As a follow up to my Glass House Resident post … this has got to be one of the funniest posts I have seen. Billmon (here is the link) had an e-mail conversation with David Horowitz regarding the NYT’s efforts to expose Sec. Rummy’s vacation house of residence so it can be booby trapped by the evil Muslims living amongst us, don’tcha know.
Or so Horowitz, Jessica McBride (she didn't actually post anything, but she's so vapid I like to include her anyway) and the astoundingly shallow and insecure Peter DiGaudio would have us believe. The post is here in its entirety … thank you Billmon.
Uncle Ho
This evening I had an extremely weird e-mail conversation with David Horowitz -- yes that David Horowitz -- stemming from a trivial comment I left on his latest screeching rant about the Cheney-Rumsfeld vacation home flap.
Horowitz (on his blog): The fact that Rumsfeld responded to the Times request to take the pictures means what? What else could he say?Horowitz killed the comment (or at least, I don't see it displayed on his blog) but he e-mailed me a rambling response that began by pointing to his proposed explanation for why Rumsfeld muscled under to those street toughs at the Times: "If Rumsfeld had said 'no' . . . that would merely have confirmed their view of this administration as secretive and repressive" (again, that's from Horowitz's blog, not his e-mail.)
Me: How about "no"?
So in what parallel universe has "confirming that the administration is secretive and repressive" ever stopped Rummy before?
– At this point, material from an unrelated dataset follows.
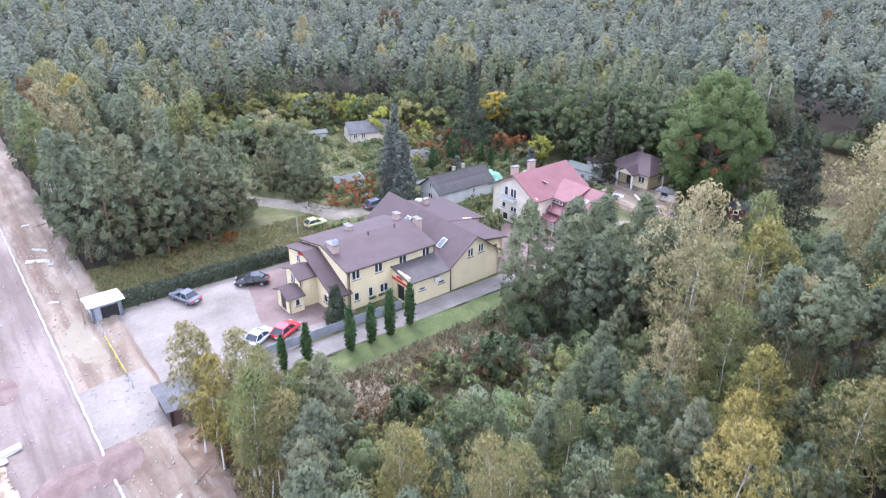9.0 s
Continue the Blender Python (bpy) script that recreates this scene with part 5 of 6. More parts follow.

For some quirky reason, virtually everything that emerges from the mouth (or pen) of a right-wing hysteric lately seems to remind me of a Monty Python sketch. And this was certainly no exception. There's simply no way you can read Horowitz's daft explanation and not be reminded of the one about the two-bit hoods who try to run their protection racket on . . . the British military:
I mean the notion that the New York Times could use the threat of bad publicity to literally extort the Secretary of Defense into letting them publish a picture of his house is just falling down, can't breathe, snot-spurting-out-of-your-nose funny. Hell, in the real world, Rummy would just have Dick come over and shoot the Times photographer in the face with his shotgun. Problem solved.Luigi: You've got a nice army base 'ere, Colonel. Be a shame if somethin' were to 'appen to it.
Colonel: What?
Dino: 'ow many tanks you got, Colonel?
Colonel: About five hundred.
Dino:Well you oughter be careful, Colonel, 'cos things break, don't they?
The point is, nobody in their right mind could possibly believe what Horowitz wrote. And judging by the rest of his email, plus the two others he sent me in quick succession, Horowitz is every bit as loony as people keep telling me he his -- a real meshuggeneh, to borrow that fine Yiddish phrase.
I can't share the e-mails with you -- well, I could, but that would be a crass violation of blogfascist etiquette, plus he'd probably sue. And while having David Horowitz file a frivolous lawsuit against me might turn to be, to use the technical legal term, a real money maker for me and my lawyer, I don't need the money or the aggravation right now.
But take my word for it, David definitely has what the shrinks like to call "issues." One would have assumed 25+ years of flagellating himself for betraying his country, or his parents, or both, would have been enough to appease his inner Big Brother, but apparently not. In any case, in addition to having an inferiority complex big enough to swallow the fucking Hindenberg, Horowitz seems to have a congenital need to argue. (Must. fight. Monty Python. metaphor.)
A commentator on one right-wing site (freerepublic.com, as I recall) once described Horowitz as a porcupine who never stops bristling, and that's about right -- to the point where he apparently can't even let a silly three-word comment from a minor-league lefty blogger go unanswered.
I would have thought David would have more important things to do with his time: running his rat lines into the Middle East Studies Association, tracing the sinister links between Harry Belafonte and Sheikh Omar Abdul-Rahman -- above all, figuring out new and nasty ways to draw media attention to himself.
But apparently not. I guess even the slander business has its slow nights.